At the Society for Benefit-Cost Analysis annual conference earlier this month, the lunch keynote on the first day focused on the difficulty of doing good policy analysis in the face of conflicting data. One topic that Sherry Glied, Dean of NYU’s Wagner School of Public Service spoke on was the role of the policy analyst as opposed to the role of the policymaker. This is a topic we talk about a lot at Scioto Analysis and I thought it would be valuable for me to share a little bit about how we think about this important relationship.
Policymaking is entirely about understanding tradeoffs. As an analyst, my goal is to use the best available data to make those tradeoffs clear to policymakers in a way that is honest and accurate.
It then becomes the role of the policymakers to decide which tradeoffs they want to make. In a well functioning democracy, the policymakers will reflect the view of the people they represent as best they can and allocate whatever scarce resources they have.
This is where policy analysis and policymaking can sometimes conflict. A policymaker might choose to make a decision that does not maximize efficiency, equity, or effectiveness for some reason. Maybe a policy is very efficient only after we count long-term costs, or perhaps it improves equity concerns but would otherwise be inefficient.
It can be hard as a policy analyst to accept the fact that always maximizing efficiency is an impossible goal. On one hand, it is impossible because in order to be certain that we were maximizing efficiency we would need to research every possible alternative which would lead to a never ending cycle of research.
More importantly though, efficiency isn’t always the goal of policymakers. Policymakers have to care about things like elections, political feasibility, and legislative rules.
Often, this separation gets painted as a negative consequence of our political system. “If only the policymakers just did what the research suggests, then we’d have a much better society.” But I don’t necessarily think this is the case.
For one thing, this separation allows policy analysis to (in theory) operate outside of the political discourse. Of course, there are critical assumptions the analyst has to make that can shape the results quite significantly, but good policy analysis is clear about these assumptions and often tests what happens if they do not hold.

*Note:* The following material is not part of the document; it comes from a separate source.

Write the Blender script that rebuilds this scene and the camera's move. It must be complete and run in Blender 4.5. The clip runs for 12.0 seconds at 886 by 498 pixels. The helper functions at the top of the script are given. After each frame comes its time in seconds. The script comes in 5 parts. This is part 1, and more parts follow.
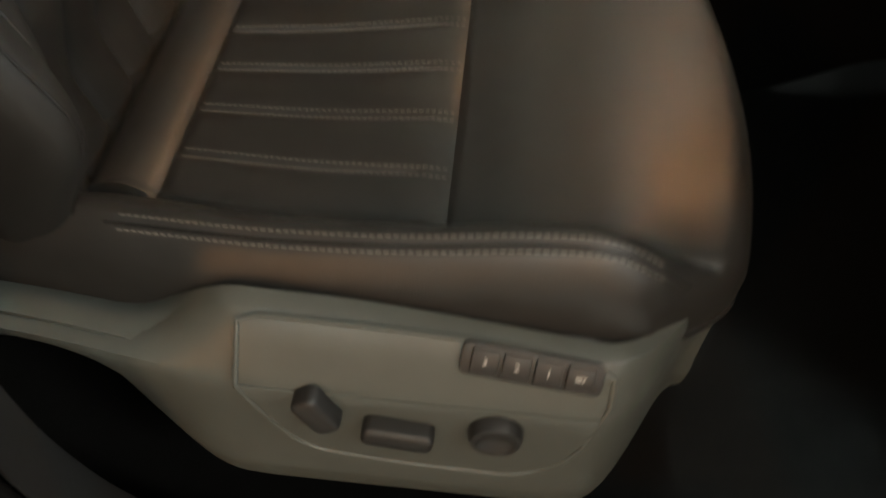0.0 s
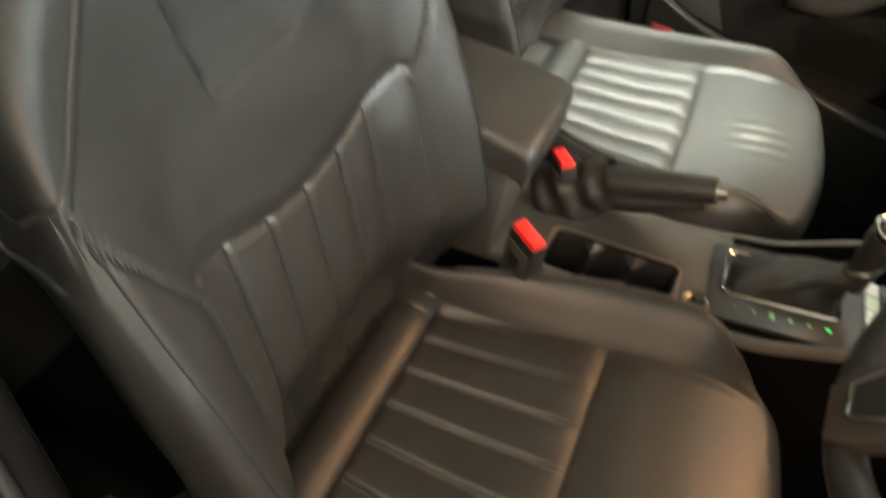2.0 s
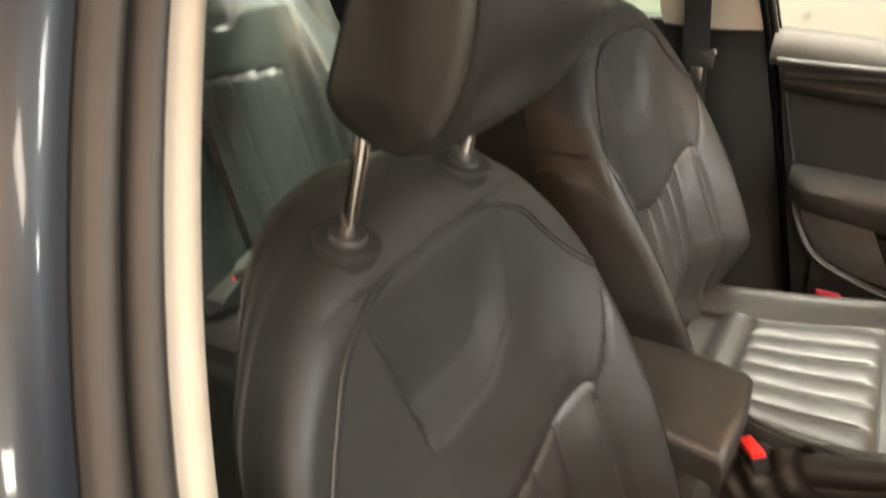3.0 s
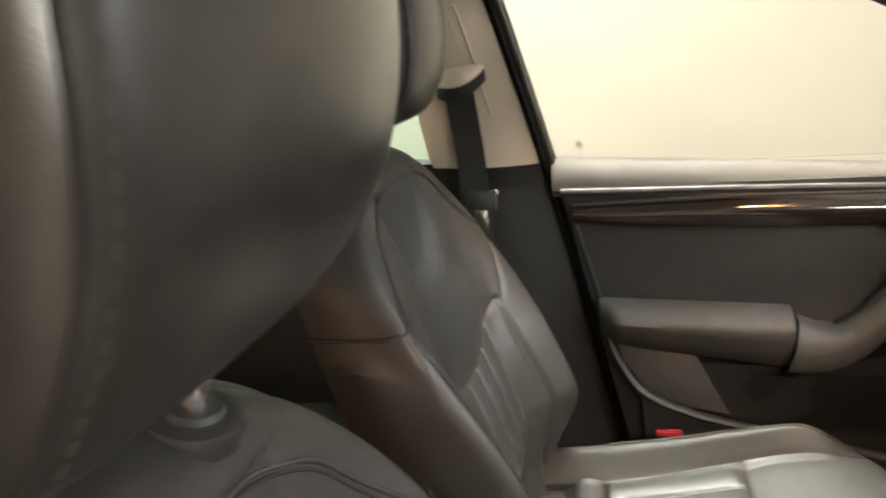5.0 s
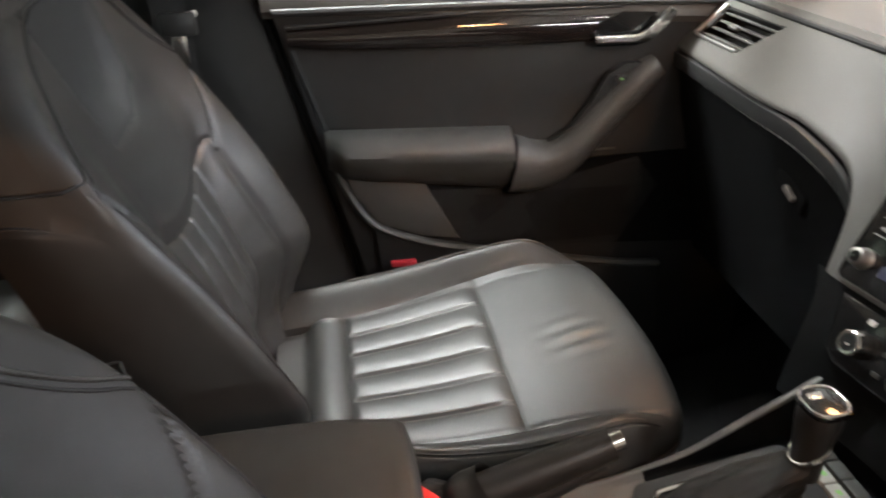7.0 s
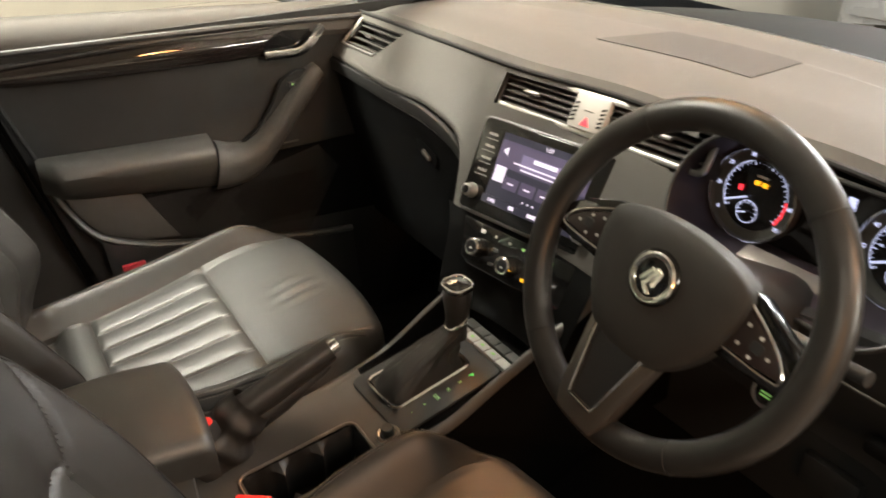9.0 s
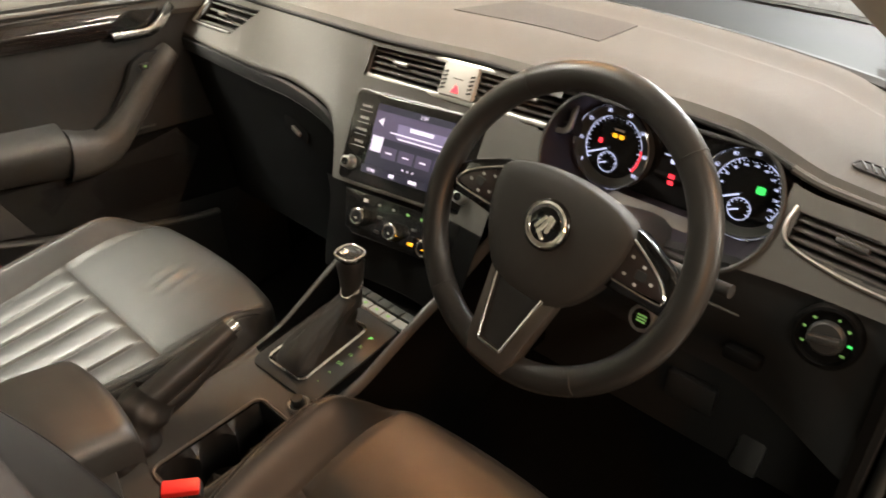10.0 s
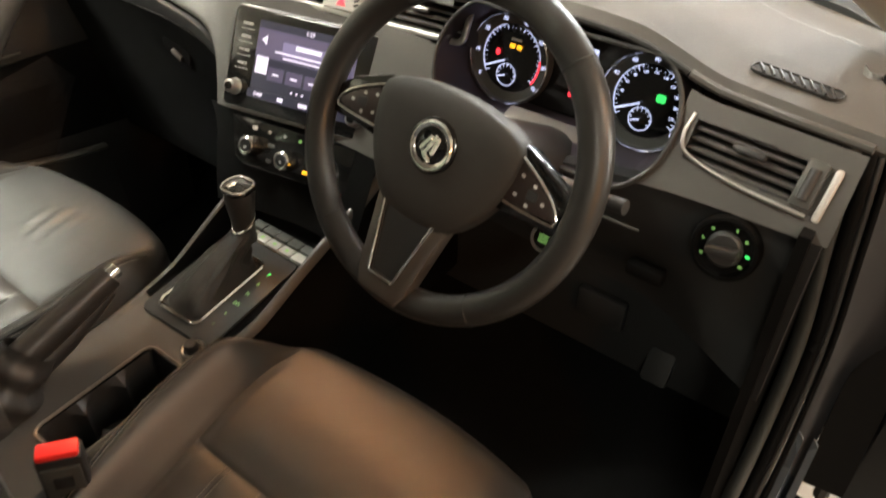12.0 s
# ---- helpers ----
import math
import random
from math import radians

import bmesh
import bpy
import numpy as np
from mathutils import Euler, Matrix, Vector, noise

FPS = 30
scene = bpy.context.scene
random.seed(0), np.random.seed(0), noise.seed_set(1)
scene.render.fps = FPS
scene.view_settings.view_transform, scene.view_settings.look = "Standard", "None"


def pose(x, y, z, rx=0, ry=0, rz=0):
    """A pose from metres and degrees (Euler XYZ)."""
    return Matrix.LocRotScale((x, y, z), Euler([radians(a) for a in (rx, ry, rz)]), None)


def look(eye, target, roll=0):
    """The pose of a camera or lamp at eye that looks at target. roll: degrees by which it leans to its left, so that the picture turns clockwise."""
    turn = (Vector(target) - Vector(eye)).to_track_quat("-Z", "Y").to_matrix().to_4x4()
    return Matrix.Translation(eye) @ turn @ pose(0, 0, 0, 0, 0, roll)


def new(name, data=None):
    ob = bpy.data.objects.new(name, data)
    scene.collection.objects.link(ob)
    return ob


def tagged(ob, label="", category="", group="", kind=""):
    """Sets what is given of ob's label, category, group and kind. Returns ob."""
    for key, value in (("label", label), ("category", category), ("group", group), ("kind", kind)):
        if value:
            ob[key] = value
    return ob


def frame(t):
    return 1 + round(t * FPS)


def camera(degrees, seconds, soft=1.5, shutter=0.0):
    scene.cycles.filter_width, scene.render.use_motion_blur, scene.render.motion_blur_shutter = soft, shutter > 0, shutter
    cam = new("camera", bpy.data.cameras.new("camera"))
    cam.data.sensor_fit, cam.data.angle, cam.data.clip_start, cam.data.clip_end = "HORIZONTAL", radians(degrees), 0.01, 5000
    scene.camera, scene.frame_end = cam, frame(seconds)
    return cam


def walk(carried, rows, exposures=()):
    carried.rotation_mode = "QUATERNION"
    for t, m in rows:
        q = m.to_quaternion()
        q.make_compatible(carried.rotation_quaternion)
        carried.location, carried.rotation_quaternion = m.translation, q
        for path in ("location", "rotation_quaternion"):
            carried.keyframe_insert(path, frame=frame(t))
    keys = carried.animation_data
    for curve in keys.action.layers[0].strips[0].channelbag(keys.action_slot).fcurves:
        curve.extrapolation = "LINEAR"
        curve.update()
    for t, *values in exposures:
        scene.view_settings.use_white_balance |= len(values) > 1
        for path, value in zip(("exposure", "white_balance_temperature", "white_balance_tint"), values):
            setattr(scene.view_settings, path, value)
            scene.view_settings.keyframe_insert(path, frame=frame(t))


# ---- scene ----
cam = camera(62.2, 12.0, 1.7, 0.5)
PATH = [
    (0, (0.843, 0.278, 0.929), (-0.353, 0.235, -0.673), 3.9),
    (0.5, (0.817, 0.264, 1.115), (-0.213, 0.32, -0.599), 20.1),
    (1, (0.8, 0.243, 1.152), (-0.196, 0.443, -0.571), 31.6),
    (1.5, (0.786, 0.201, 1.198), (-0.387, 0.239, -0.422), 25.3),
    (2, (0.786, 0.197, 1.238), (-0.559, -0.161, -0.199), 12.2),
    (2.5, (0.8, 0.191, 1.297), (-0.646, -0.516, 0.11), 3.6),
    (3, (0.806, 0.155, 1.328), (-0.703, -0.764, 0.391), -1.5),
    (3.2, (0.802, 0.152, 1.338), (-0.734, -0.804, 0.484), -3.1),
    (4.8, (0.597, 0.052, 1.276), (-1.257, -0.453, 0.721), -4.7),
    (5, (0.563, 0.051, 1.26), (-1.31, -0.37, 0.7), -4.8),
    (5.5, (0.517, 0.06, 1.234), (-1.366, -0.164, 0.597), -3.9),
    (6, (0.497, 0.07, 1.222), (-1.35, -0.01, 0.46), -2.7),
    (6.5, (0.487, 0.071, 1.215), (-1.296, 0.127, 0.311), -1.7),
    (7, (0.489, 0.065, 1.212), (-1.236, 0.322, 0.233), -1.4),
    (7.5, (0.513, 0.061, 1.234), (-1.137, 0.625, 0.255), -0.1),
    (7.7, (0.531, 0.058, 1.254), (-1.078, 0.713, 0.264), 0.5),
    (9.3, (0.778, -0.037, 1.315), (-0.606, 1.006, 0.315), -0.2),
    (9.5, (0.772, -0.055, 1.32), (-0.542, 1.063, 0.308), 0.2),
    (10, (0.754, -0.095, 1.323), (-0.402, 1.156, 0.275), 1.5),
    (10.5, (0.765, -0.104, 1.317), (-0.285, 1.179, 0.198), 2.3),
    (11, (0.774, -0.097, 1.295), (-0.188, 1.174, 0.087), 2.4),
    (11.5, (0.774, -0.086, 1.289), (-0.141, 1.169, 0.029), 2.1),
    (12, (0.762, -0.022, 1.297), (-0.182, 1.254, 0.08), 1.9),
]
EXPOSURES = [(0.0, 0.26, 5850, 1), (0.5, 0.70, 5850, 1), (1.2, 0.78, 5900, 1), (2.0, 0.87, 6300, 3), (2.5, 0.80, 6600, 9), (3.0, 0.68, 6800, 12), (4.0, 0.65, 6600, 11), (4.8, 0.6, 6500, 11), (5.5, 0.68, 6300, 11), (6.0, 0.48, 5950, 12), (7.0, 0.22, 5850, 14), (7.6, 0.33, 6500, 12), (9.3, 0.38, 6700, 12), (11.0, 0.45, 6600, 11), (12.0, 0.52, 6550, 10)]
walk(cam, [(t, look(eye, target, roll)) for t, eye, target, roll in PATH], EXPOSURES)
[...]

Once assumptions have been established, applying the best available data and methods should result in analysts coming to the same conclusions. Keeping an arms length away from debates about politics allows policy analysis to maintain its status as a scientific discipline that deals with the truth.
The other reason this separation is important is because policy analysts are often in the business of predicting the future, which is an inherently difficult proposition. Even the most rigorous analyses can sometimes guess incorrectly about what the future will hold. That doesn’t mean the analysis was bad, just that something unexpected happened.
Statistics give us the tools to measure uncertainty and incorporate it into our estimates, but at the end of the day most policies only get one chance. It might be a more efficient world if the entire political system was centered around maximizing the expected value of our policies, but it might not.
Separating policy analysts and policymakers protects the integrity of the policy analysis process. It keeps the focus of the analysis on the process instead of the results. For the most part, as long as the analysis was done correctly, the analyst will continue to be trusted. Conversely, policymaking is a much more outcome focused business. If an expensive program doesn’t work as expected, usually the elected official is going to be on the hook.
All of this is certainly a glass-half-full take of the dynamics between policy analysts and policymakers. The entire reason Scioto Analysis exists is because we don’t think there is enough good policy analysis happening at the state and local levels of government.
Good policy analysis should be a much larger part of the way our society functions, we’d all be better off for it. However, it can’t be the entirety of our decision making process. Policymaking and politics still play an important role, and they likely always will. And in a democracy, they probably should.